WHAT TO DO:
Leaving out the pictures, retype the lines from the beginning of the listing through the line containing "return 13.12 +".

───

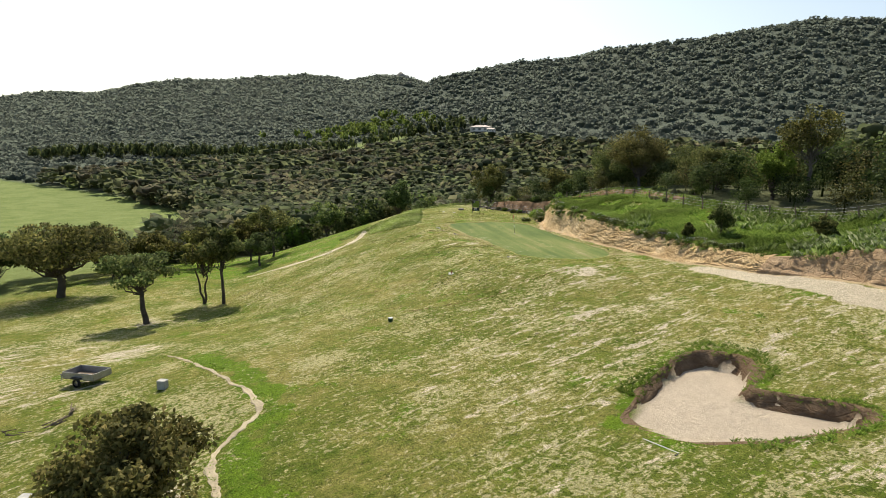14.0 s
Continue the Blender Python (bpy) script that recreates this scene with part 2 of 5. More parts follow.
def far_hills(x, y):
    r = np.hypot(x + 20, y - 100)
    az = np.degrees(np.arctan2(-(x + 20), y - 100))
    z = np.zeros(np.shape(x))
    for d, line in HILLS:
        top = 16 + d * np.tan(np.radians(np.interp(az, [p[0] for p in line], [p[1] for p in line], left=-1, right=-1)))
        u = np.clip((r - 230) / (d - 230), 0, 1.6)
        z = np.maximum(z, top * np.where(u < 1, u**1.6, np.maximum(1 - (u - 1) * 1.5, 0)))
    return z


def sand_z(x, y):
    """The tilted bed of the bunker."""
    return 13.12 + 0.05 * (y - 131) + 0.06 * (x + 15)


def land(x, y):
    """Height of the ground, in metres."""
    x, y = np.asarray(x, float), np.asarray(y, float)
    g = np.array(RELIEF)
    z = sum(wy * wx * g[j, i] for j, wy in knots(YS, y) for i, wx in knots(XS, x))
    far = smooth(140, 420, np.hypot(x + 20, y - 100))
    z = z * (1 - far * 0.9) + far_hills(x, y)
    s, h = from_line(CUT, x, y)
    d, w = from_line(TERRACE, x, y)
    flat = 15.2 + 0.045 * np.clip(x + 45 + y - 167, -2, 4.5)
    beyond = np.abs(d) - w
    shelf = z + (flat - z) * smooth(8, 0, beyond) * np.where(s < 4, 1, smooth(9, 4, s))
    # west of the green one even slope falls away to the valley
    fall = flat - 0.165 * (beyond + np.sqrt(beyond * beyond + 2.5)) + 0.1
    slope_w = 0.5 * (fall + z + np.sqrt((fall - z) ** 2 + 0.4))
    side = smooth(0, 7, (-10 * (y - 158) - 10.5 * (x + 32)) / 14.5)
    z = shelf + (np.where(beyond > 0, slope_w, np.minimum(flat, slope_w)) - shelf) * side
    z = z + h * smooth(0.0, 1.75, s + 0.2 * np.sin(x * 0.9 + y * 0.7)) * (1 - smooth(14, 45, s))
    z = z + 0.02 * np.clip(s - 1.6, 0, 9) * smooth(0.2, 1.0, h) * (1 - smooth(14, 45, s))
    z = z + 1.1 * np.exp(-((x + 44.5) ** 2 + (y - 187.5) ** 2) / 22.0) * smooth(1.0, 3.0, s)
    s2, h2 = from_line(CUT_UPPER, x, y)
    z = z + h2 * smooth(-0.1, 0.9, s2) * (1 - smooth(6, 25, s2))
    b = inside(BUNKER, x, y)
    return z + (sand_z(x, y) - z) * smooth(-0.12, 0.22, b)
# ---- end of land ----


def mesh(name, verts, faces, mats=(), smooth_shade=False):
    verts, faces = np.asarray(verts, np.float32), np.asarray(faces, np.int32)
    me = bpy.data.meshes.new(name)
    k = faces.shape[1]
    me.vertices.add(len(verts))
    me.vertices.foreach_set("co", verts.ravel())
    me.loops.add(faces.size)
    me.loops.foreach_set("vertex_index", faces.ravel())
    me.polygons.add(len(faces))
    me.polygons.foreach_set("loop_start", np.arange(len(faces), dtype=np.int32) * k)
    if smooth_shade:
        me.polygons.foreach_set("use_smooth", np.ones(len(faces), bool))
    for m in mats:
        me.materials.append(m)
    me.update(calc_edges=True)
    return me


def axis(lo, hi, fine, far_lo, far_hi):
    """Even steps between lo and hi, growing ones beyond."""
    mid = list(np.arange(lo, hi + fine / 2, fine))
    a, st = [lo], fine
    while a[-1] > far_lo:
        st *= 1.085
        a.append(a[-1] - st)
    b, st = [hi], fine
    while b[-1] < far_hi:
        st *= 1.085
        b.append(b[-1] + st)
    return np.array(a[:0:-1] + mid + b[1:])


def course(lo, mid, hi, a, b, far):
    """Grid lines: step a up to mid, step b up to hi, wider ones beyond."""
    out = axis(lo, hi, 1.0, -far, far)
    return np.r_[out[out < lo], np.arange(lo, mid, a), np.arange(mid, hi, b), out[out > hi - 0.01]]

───

SOLUTION FOR THIS EXERCISE:
14.0 s
Continue the Blender Python (bpy) script that recreates this scene with part 2 of 5. More parts follow.
def far_hills(x, y):
    r = np.hypot(x + 20, y - 100)
    az = np.degrees(np.arctan2(-(x + 20), y - 100))
    z = np.zeros(np.shape(x))
    for d, line in HILLS:
        top = 16 + d * np.tan(np.radians(np.interp(az, [p[0] for p in line], [p[1] for p in line], left=-1, right=-1)))
        u = np.clip((r - 230) / (d - 230), 0, 1.6)
        z = np.maximum(z, top * np.where(u < 1, u**1.6, np.maximum(1 - (u - 1) * 1.5, 0)))
    return z


def sand_z(x, y):
    """The tilted bed of the bunker."""
    return 13.12 + 0.05 * (y - 131) + 0.06 * (x + 15)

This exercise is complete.